5 Use Cases Enabled by Docker 1.8’s Fluentd Logging Driver
5 Use Cases Enabled by Docker 1.8’s Fluentd Logging Driver
Docker 1.8 Is Here with Fluentd
If you are interested in deploying Fluentd + Kubernetes/Docker at scale, check out our Fluentd Enterprise offering.
Docker 1.8 is coming soon! One of the major items in the 1.8 releases is its support for Fluentd as a Logging Driver. As the inventor of Fluentd, we are really excited about this progress. To quote Simon Hørup Eskildsen’s recent blog “Why Docker is Not Yet Succeeding Widely in Production”:
One example of an area that could’ve profited from change earlier is logging. Hardly a glamorous problem but nonetheless a universal one. There’s currently no great, generic solution. In the wild they’re all over the map: tail log files, log inside the container, log to the host through a mount, log to the host’s syslog, expose them via something like fluentd, log directly to the network from their applications or log to a file and have another process send the logs to Kafka. In 1.6, support for logging drivers was merged into core; however, drivers have to be accepted in core (which is hardly easy). In 1.7, experimental support for out-of-process plugins was merged, but – to my disappointment – it didn’t ship with a logging driver. I believe this is planned for 1.8, but couldn’t find that on official record. At that point, vendors will be able to write their own logging drivers. Sharing within the community will be trivial and no longer will larger applications have to resort to engineering a custom solution.
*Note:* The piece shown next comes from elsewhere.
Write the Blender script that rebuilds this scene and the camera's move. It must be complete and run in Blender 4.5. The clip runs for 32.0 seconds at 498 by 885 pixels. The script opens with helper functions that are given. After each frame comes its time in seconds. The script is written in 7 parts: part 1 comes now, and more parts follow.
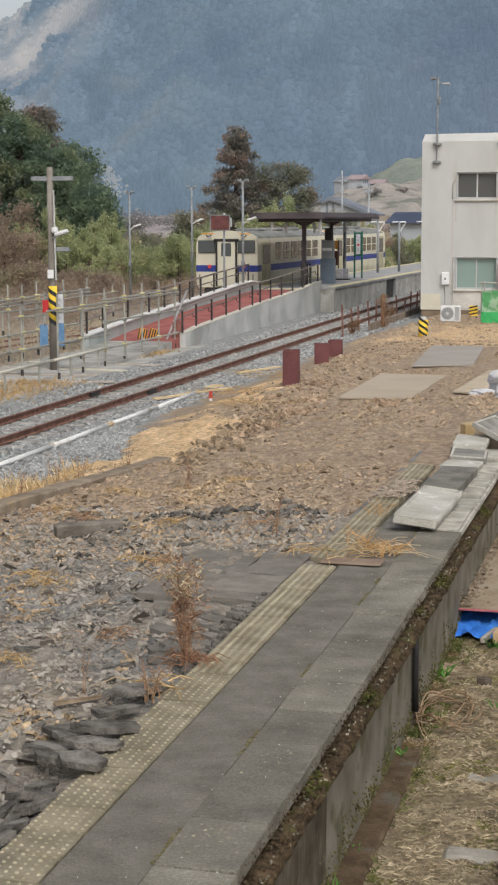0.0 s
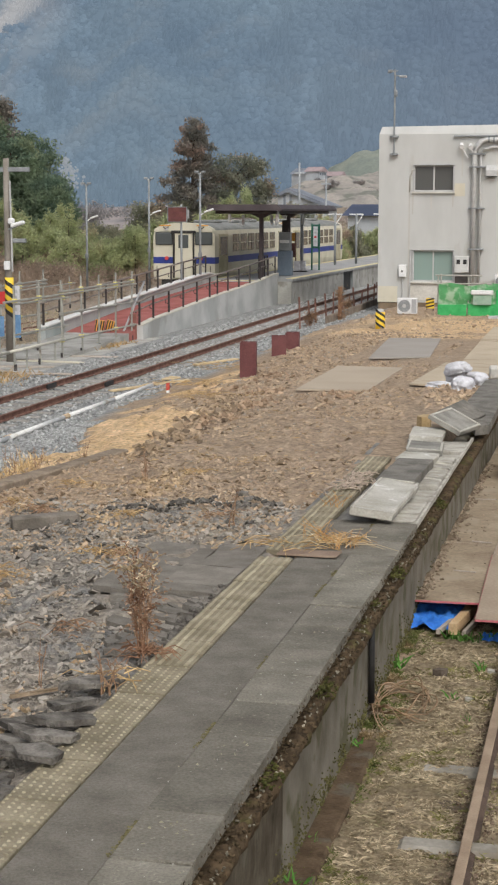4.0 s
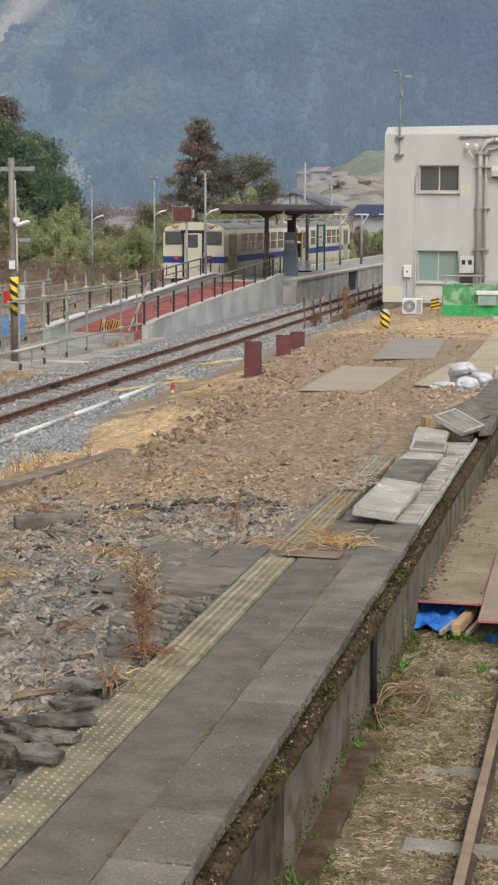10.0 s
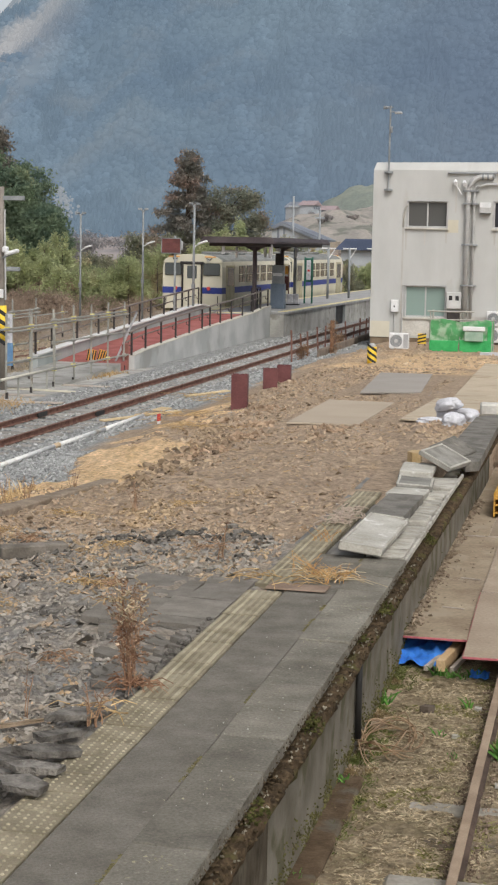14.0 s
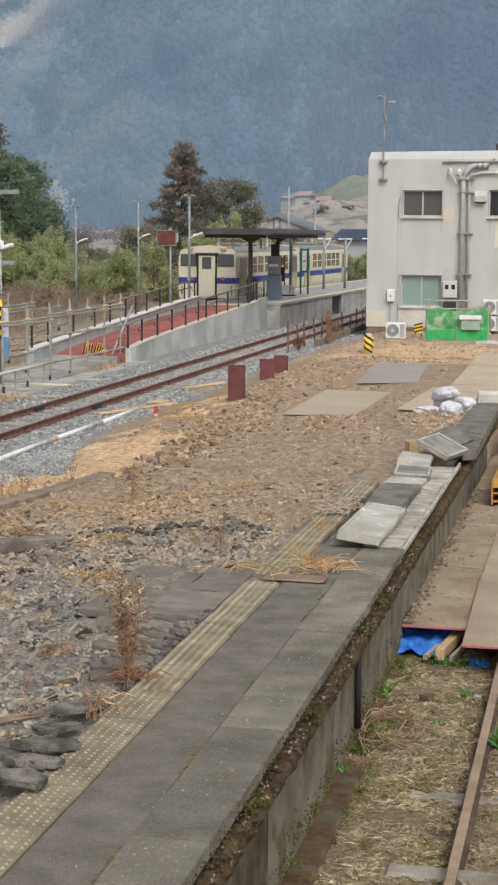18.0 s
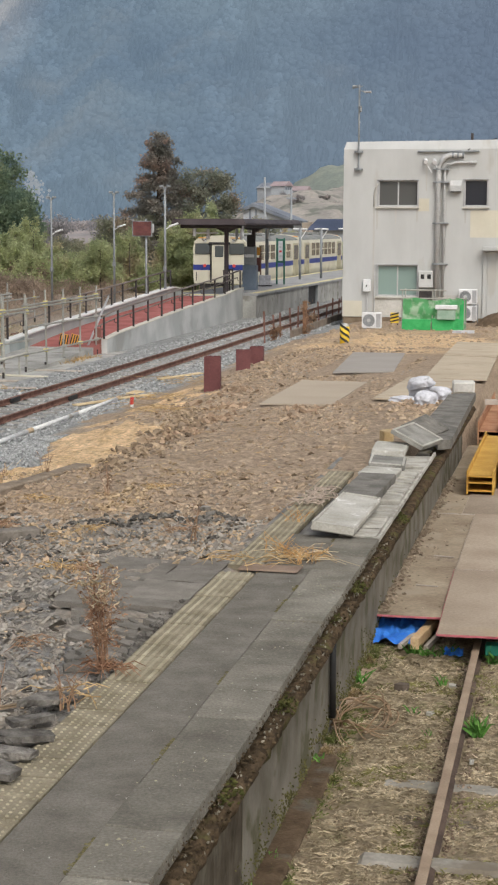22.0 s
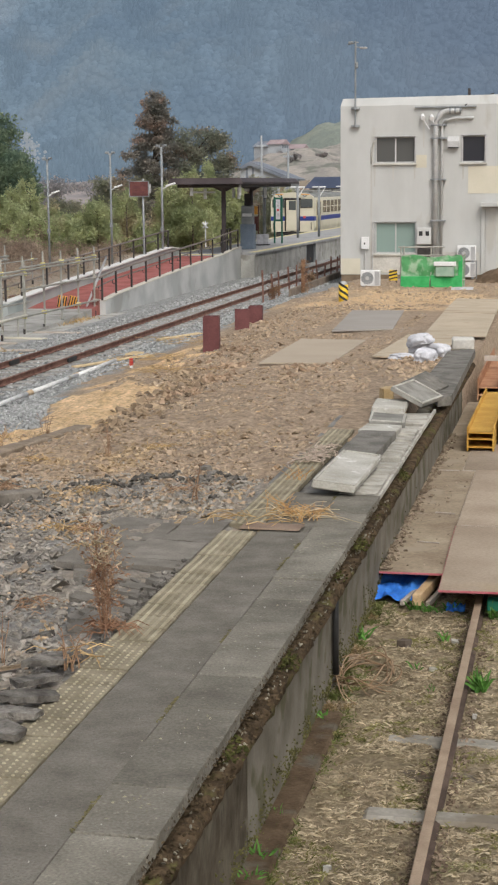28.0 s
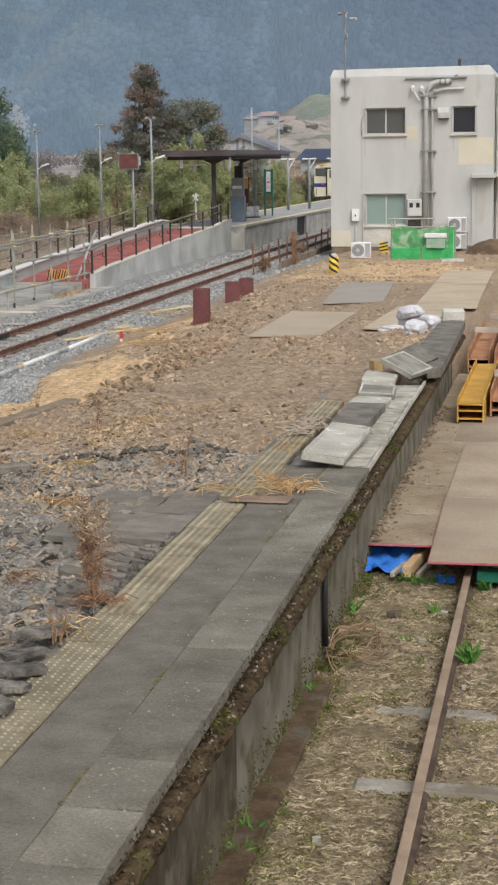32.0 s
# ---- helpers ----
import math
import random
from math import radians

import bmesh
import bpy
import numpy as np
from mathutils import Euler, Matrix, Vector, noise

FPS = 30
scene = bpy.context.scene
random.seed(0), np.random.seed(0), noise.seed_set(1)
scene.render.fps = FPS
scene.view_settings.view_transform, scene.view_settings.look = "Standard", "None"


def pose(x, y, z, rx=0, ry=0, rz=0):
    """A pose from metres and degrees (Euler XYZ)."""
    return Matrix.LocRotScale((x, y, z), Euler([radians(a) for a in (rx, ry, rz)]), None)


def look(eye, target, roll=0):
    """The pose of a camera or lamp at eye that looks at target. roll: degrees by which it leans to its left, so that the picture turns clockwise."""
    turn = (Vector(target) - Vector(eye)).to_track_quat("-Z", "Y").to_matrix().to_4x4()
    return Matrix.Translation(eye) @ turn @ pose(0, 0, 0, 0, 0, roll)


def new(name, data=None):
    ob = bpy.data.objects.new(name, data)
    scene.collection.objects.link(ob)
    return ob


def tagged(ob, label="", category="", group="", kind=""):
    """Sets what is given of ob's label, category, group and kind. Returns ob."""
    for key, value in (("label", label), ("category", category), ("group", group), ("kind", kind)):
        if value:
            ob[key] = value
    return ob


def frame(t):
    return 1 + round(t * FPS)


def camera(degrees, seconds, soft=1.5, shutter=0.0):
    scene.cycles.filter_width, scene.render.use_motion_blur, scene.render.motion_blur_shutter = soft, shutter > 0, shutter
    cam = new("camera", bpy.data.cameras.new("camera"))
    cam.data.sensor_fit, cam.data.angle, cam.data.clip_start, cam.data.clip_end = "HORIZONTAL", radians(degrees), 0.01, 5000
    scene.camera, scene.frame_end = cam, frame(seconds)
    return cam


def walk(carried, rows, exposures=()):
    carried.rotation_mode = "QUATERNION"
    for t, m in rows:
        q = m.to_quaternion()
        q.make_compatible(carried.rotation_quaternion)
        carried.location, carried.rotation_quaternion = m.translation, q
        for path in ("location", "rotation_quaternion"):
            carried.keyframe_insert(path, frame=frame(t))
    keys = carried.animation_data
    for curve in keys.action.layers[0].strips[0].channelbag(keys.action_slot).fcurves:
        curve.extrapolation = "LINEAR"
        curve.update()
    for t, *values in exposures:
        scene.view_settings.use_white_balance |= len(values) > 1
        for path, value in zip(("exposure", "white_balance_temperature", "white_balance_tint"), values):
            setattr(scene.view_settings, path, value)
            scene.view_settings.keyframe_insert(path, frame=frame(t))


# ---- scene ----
LENS = 17.293
cam = camera(LENS, 32.0, soft=2.2)
# seconds, x, y, z, tilt, turn, lean
PATH = [
    (0, -0.022, -0.004, 2.784, 82.273, 14.166, 0.129),
    (0.5, -0.025, -0.001, 2.784, 82.205, 14.064, 0.083),
    (1, -0.016, -0.007, 2.784, 82.180, 14.166, 0.071),
    (1.5, -0.024, 0.002, 2.786, 82.107, 13.983, 0.074),
    (2, -0.015, 0.002, 2.787, 82.080, 13.753, 0.058),
    (2.5, -0.015, -0.003, 2.785, 82.063, 13.331, 0.060),
    (3, -0.023, -0.005, 2.785, 82.027, 12.864, 0.062),
    (3.5, -0.013, -0.008, 2.788, 81.985, 12.795, -0.007),
    (5.5, -0.021, -0.013, 2.782, 82.050, 12.162, -0.321),
    (6, -0.022, -0.014, 2.781, 81.996, 12.443, -0.243),
    (6.5, -0.019, -0.001, 2.784, 81.944, 12.702, -0.118),
    (7, -0.016, -0.007, 2.780, 81.910, 12.826, -0.078),
    (7.5, -0.015, -0.004, 2.783, 81.870, 12.801, -0.035),
    (8, -0.009, -0.010, 2.785, 81.837, 12.634, 0.038),
    (8.5, -0.005, -0.010, 2.786, 81.799, 12.583, 0.003),
    (9, -0.004, -0.007, 2.788, 81.757, 12.660, -0.067),
    (9.5, -0.001, -0.005, 2.788, 81.724, 12.752, -0.080),
    (10, 0.002, -0.009, 2.791, 81.985, 12.840, -0.209),
    (10.5, 0.004, -0.006, 2.795, 82.447, 12.802, -0.547),
    (11, 0.002, 0.009, 2.797, 82.789, 12.792, -0.672),
    (11.5, 0.003, -0.001, 2.800, 83.078, 12.932, -0.903),
    (12, -0.007, -0.007, 2.799, 83.230, 12.766, -1.271),
    (12.5, -0.008, -0.009, 2.800, 83.204, 12.490, -1.287),
    (13, -0.018, -0.004, 2.799, 83.162, 12.592, -1.238),
    (13.5, -0.023, -0.001, 2.796, 83.136, 12.438, -1.176),
    (14, -0.025, -0.008, 2.796, 83.109, 12.313, -1.138),
    (14.5, -0.019, -0.004, 2.799, 83.064, 12.302, -0.991),
    (16.5, -0.009, -0.001, 2.794, 82.925, 12.458, -0.808),
    (17, -0.006, -0.006, 2.797, 82.882, 12.391, -0.713),
    (17.5, -0.012, -0.006, 2.796, 82.854, 12.302, -0.639),
    (18, -0.014, 0.006, 2.791, 82.813, 12.243, -0.460),
    (18.5, -0.013, 0.002, 2.794, 82.777, 12.120, -0.543),
    (19, -0.016, -0.008, 2.797, 82.743, 11.827, -0.680),
    (19.5, -0.009, -0.008, 2.796, 82.707, 11.726, -0.590),
    (20, -0.007, -0.002, 2.793, 82.672, 11.676, -0.506),
    (20.5, -0.006, 0.006, 2.788, 82.625, 11.628, -0.465),
    (21, 0.002, -0.004, 2.794, 82.563, 11.633, -0.430),
    (21.5, 0.005, 0.006, 2.794, 82.530, 11.548, -0.372),
    (22, 0.020, 0.002, 2.794, 82.484, 11.455, -0.254),
    (22.5, 0.021, 0.003, 2.792, 82.447, 11.464, -0.242),
    (23, 0.021, -0.005, 2.792, 82.410, 11.509, -0.099),
    (23.5, 0.012, -0.003, 2.791, 82.322, 11.554, -0.077),
    (24, 0.011, 0.007, 2.790, 81.903, 11.700, 0.047),
    (24.5, 0.019, 0.006, 2.788, 81.718, 11.861, 0.204),
    (25, 0.015, 0.011, 2.788, 81.532, 11.809, 0.202),
    (25.5, 0.023, 0.017, 2.790, 81.419, 11.731, 0.321),
    (27.5, 0.020, 0.006, 2.787, 81.107, 11.683, 0.568),
    (28, 0.020, 0.000, 2.786, 81.079, 11.464, 0.489),
    (28.5, 0.016, 0.011, 2.786, 81.040, 11.309, 0.347),
    (29, 0.020, -0.001, 2.785, 81.008, 11.179, 0.305),
    (29.5, 0.030, 0.015, 2.783, 80.937, 11.170, 0.415),
    (30, 0.036, 0.015, 2.784, 80.853, 11.223, 0.465),
    (30.5, 0.036, 0.018, 2.783, 80.649, 11.285, 0.504),
    (31, 0.037, 0.015, 2.782, 80.532, 11.008, 0.531),
    (31.5, 0.038, 0.018, 2.783, 80.364, 11.108, 0.629),
    (32, 0.044, 0.016, 2.781, 80.131, 11.190, 0.725),
]
walk(cam, [(t, pose(x, y, z, rx, 0, rz) @ pose(0, 0, 0, 0, 0, -lean)) for t, x, y, z, rx, rz, lean in PATH],
     exposures=[(0, 0.21), (2, 0.27), (3.5, 0.23), (6, 0.25), (8, 0.23), (10, 0.2), (12, 0.2), (14, 0.25), (17, 0.27), (22, 0.26), (28, 0.25), (32, 0.26)])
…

Therefore, we were stoked when Docker’s Fluentd Logging Driver landed. We were so excited that we immediately blogged how to set up Fluentd as a Docker Logging Driver.
In this blog post, we want to take a step back and summarize what use cases this new Fluentd + Docker integration enables. After all, Fluentd has 300+ plugins in its ecosystem =)
Use Case 1: Archiving Logs into Amazon S3
Using Fluentd’s S3 output plugin, the user can archive all container logs. By using tags intelligently, container names can map to buckets, allowing the logs to be organized at scale.
You never know when these logs are going to be useful, so start archiving them today.
Use Case 2: Making Logs Searchable with Elasticsearch
Using FLuentd’s Elasticsearch output plugin, all your Docker logs become searchable. This is convenient for ops engineers who might need to search through dead containers’ logs.
Use Case 3: Streaming Logs into Data Processing Backends
If you want to do analytics on your raw container logs, you can also send all Docker container logs to HDFS via the HDFS output plugin. Once the data is in HDFS, you can run any of the HDFS-friendly data processing engines (ex: Hive, Presto, Spark, Flink, Impala, etc. So many of these nowadays!) A shameless plug: if you don’t want to manage your analytics backend, you can always stream your Docker container logs to Treasure Data.
Use Case 4: Streaming Logs into Monitoring Services
If a whole bunch of Redis containers are having issues, you probably want to know ASAP. You can stream your container logs to monitoring services like Datadog and Librato. If you like to keep your stuff in-house, Fluentd supports these as well.
Use Case 5: Orchestration Frameworks
Among container orchestration frameworks, Kubernetes was early to adopt Fluentd as a log collector. At the time, the approach that they had to take was rather kludgy (certainly not their fault but Fluentd’s), but the new Fluentd Logging Driver, it’s easy for orchestration frameworks like Mesosphere and Docker Swarm to bundle Fluentd into the core.
We are super excited about Docker 1.8. Huge props to the Docker Core, and happy containerization!